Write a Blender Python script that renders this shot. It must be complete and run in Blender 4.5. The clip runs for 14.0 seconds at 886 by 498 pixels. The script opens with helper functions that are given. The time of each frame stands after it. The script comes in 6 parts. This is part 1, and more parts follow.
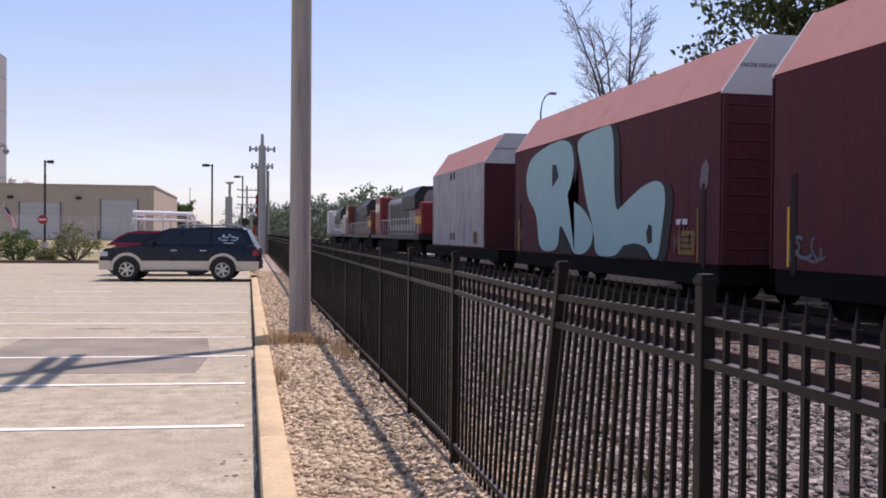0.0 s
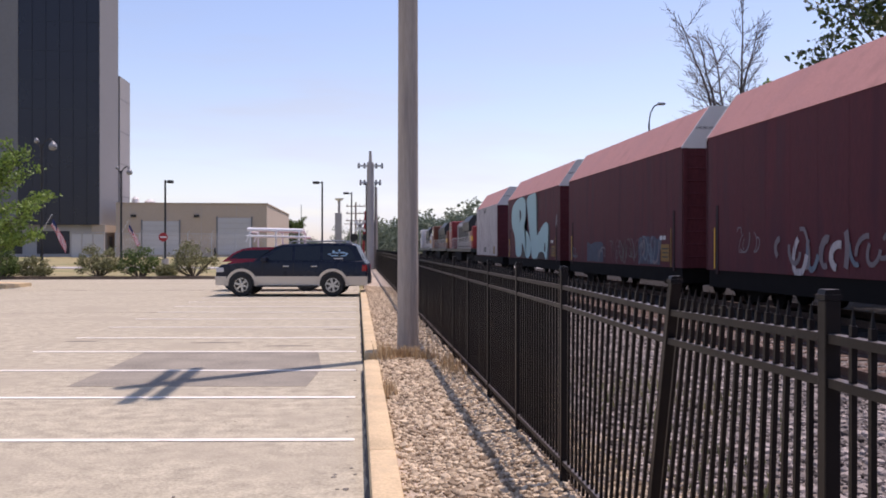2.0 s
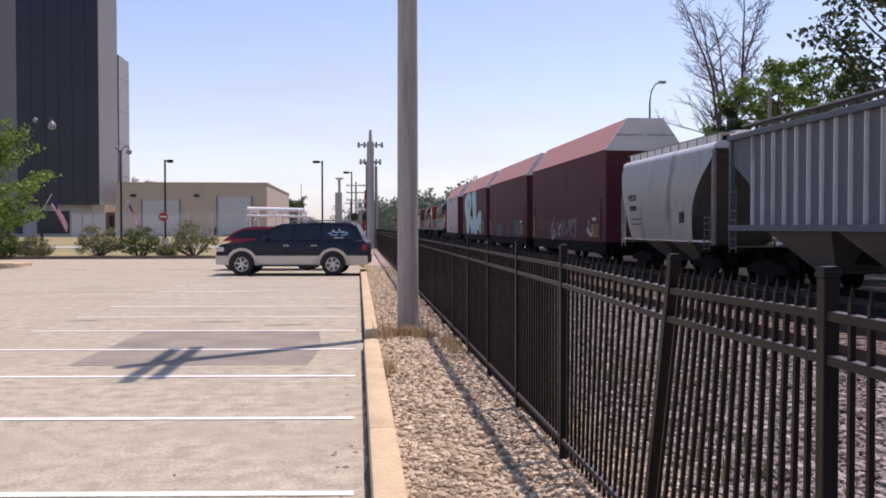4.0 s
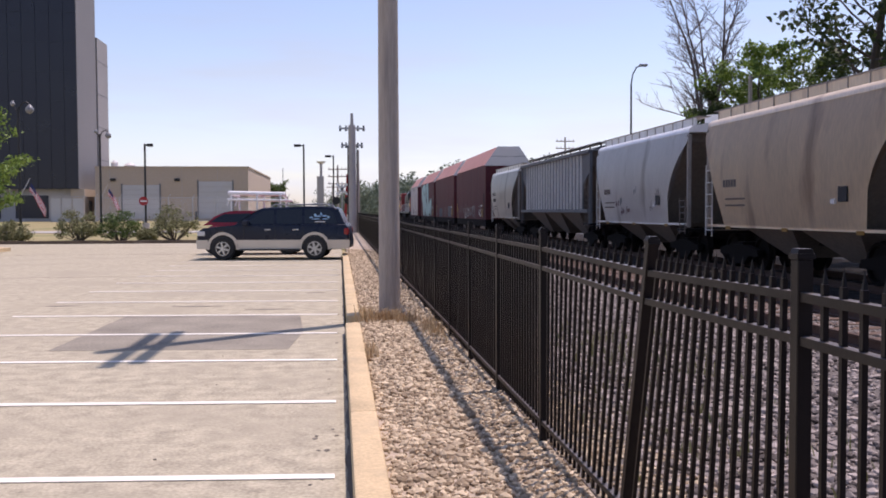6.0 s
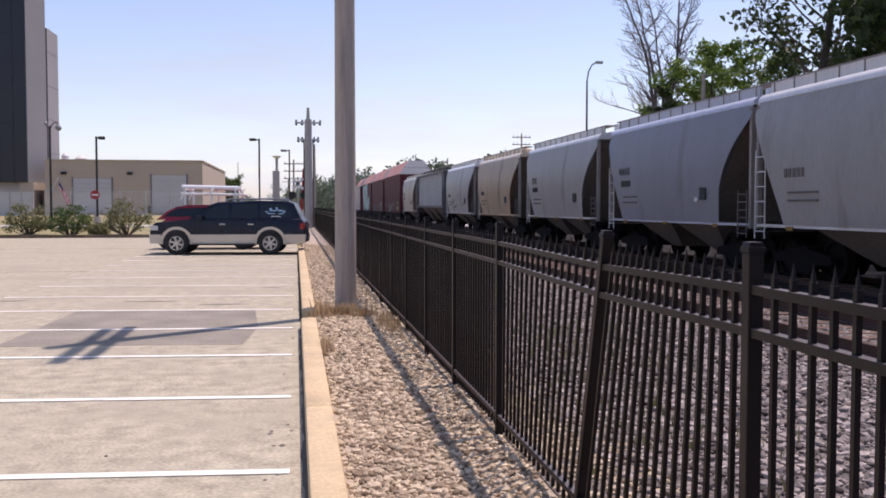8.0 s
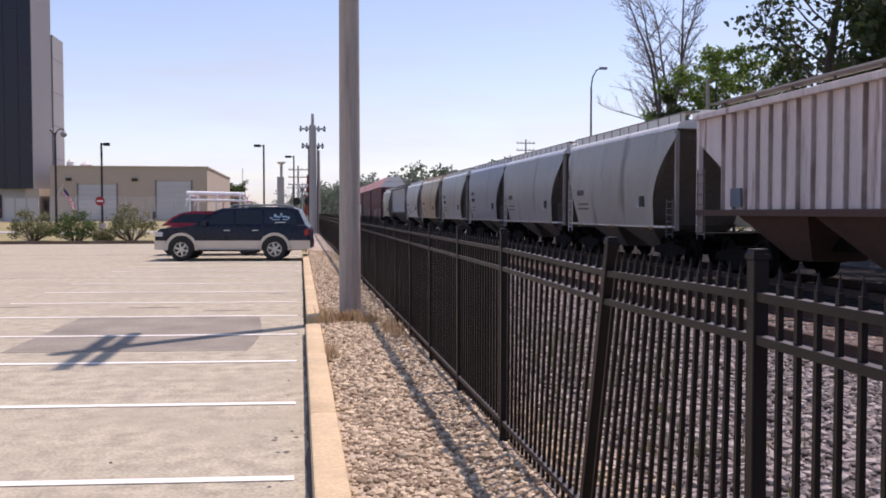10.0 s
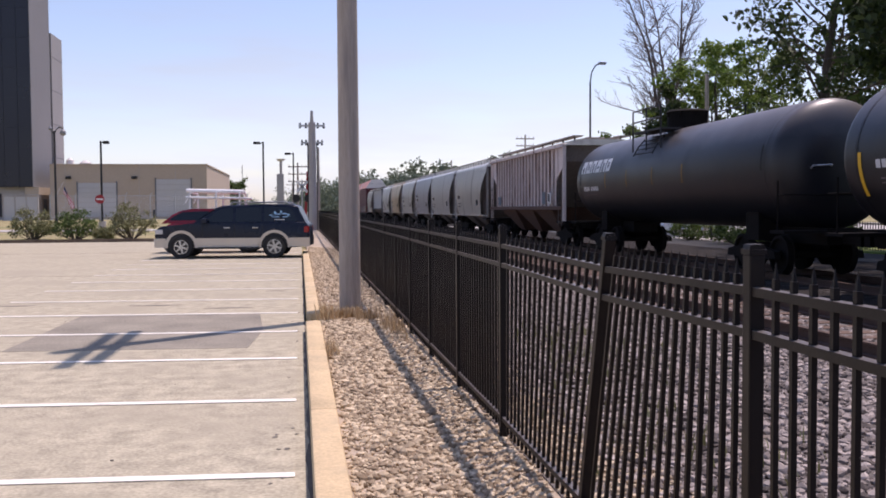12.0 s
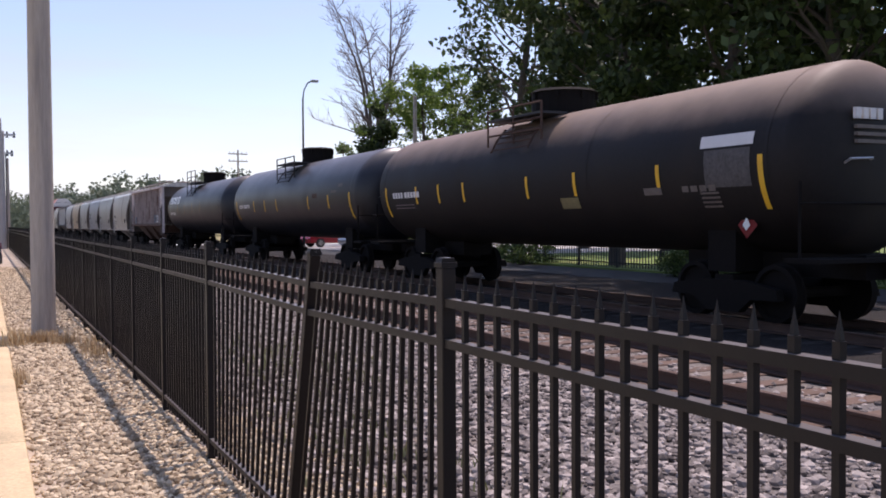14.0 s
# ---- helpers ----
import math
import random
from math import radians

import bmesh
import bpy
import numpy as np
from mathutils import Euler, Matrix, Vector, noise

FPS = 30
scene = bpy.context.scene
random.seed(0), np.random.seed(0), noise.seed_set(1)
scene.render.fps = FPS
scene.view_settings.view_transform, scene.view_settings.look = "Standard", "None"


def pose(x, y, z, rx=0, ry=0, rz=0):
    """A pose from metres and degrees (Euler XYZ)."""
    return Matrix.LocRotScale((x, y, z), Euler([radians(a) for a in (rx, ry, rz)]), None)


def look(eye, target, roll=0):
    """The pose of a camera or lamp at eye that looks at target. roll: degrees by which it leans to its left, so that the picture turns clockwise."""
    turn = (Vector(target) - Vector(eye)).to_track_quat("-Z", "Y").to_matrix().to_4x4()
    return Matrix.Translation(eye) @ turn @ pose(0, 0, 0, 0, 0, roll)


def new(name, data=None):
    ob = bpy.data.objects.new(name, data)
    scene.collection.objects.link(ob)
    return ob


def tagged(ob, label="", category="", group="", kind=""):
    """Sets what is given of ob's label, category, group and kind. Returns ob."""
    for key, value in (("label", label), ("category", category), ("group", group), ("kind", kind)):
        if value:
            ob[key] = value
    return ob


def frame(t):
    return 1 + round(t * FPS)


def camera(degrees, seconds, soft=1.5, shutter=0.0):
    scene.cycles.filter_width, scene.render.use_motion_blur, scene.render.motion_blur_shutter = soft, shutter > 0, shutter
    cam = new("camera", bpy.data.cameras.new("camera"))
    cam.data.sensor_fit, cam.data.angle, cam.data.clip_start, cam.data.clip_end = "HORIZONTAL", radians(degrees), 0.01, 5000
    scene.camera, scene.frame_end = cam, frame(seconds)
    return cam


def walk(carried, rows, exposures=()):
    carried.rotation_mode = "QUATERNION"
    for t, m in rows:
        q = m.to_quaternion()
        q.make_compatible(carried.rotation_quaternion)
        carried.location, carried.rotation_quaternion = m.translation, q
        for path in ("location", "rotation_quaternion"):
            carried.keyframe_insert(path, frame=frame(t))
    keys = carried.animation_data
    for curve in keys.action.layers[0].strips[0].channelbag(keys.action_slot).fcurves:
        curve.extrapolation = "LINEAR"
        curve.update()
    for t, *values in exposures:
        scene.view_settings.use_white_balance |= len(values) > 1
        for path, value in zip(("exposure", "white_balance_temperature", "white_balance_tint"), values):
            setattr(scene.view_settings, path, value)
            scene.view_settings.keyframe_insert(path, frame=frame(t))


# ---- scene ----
cam = camera(50.56, 14.0, soft=1.8)

# seconds, eye, turn to the left, tilt up, lean
PATH = [
    (0, (-0.006, -0.029, 1.671), -11.731, -0.897, 0.504),
    (0.5, (-0.011, -0.018, 1.673), -9.481, -0.985, 0.152),
    (1, (-0.007, 0.001, 1.670), -7.547, -0.755, 0.305),
    (1.5, (-0.012, -0.002, 1.674), -6.328, -0.462, 0.282),
    (2, (-0.007, -0.006, 1.677), -5.221, -0.059, 0.029),
    (2.5, (0.001, 0.000, 1.674), -5.044, -0.253, 0.075),
    (3, (0.000, 0.002, 1.674), -5.061, -0.483, 0.000),
    (5.5, (0.008, 0.003, 1.668), -5.737, -2.340, -0.171),
    (6, (0.016, -0.005, 1.671), -6.268, -2.326, -0.216),
    (6.5, (0.017, -0.001, 1.664), -7.393, -2.398, -0.085),
    (7, (0.018, -0.003, 1.664), -8.256, -2.520, -0.095),
    (7.5, (0.018, -0.002, 1.661), -8.924, -2.646, 0.047),
    (10, (0.018, -0.001, 1.666), -8.652, -2.254, -0.017),
    (10.5, (0.013, -0.005, 1.663), -8.341, -2.318, 0.107),
    (11, (0.019, -0.015, 1.663), -8.229, -2.389, 0.019),
    (11.5, (0.018, -0.014, 1.669), -8.480, -2.403, -0.088),
    (12, (0.024, -0.018, 1.670), -8.643, -2.494, -0.363),
    (12.5, (0.031, -0.025, 1.670), -8.920, -2.491, -0.488),
    (13, (0.036, -0.028, 1.669), -11.260, -2.446, -0.620),
    (13.5, (0.045, -0.035, 1.667), -17.340, -2.170, -0.450),
    (14, (0.060, -0.060, 1.667), -25.930, -1.590, -0.320),
]
walk(cam, [(t, Matrix.Translation(eye) @ pose(0, 0, 0, 0, 0, turn) @ pose(0, 0, 0, 90 + tilt) @ pose(0, 0, 0, 0, 0, lean))
           for t, eye, turn, tilt, lean in PATH], exposures=[(0, 0.30, 6650, 29), (1, 0.34, 6650, 29), (12.8, 0.34, 6650, 29), (14, 0.50, 6650, 27)])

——

▶ **YOUR GOAL**:
Copy each line holding the word "category" from the listing above.

▶ **RESPONSE**:
def tagged(ob, label="", category="", group="", kind=""):
    """Sets what is given of ob's label, category, group and kind. Returns ob."""
    for key, value in (("label", label), ("category", category), ("group", group), ("kind", kind)):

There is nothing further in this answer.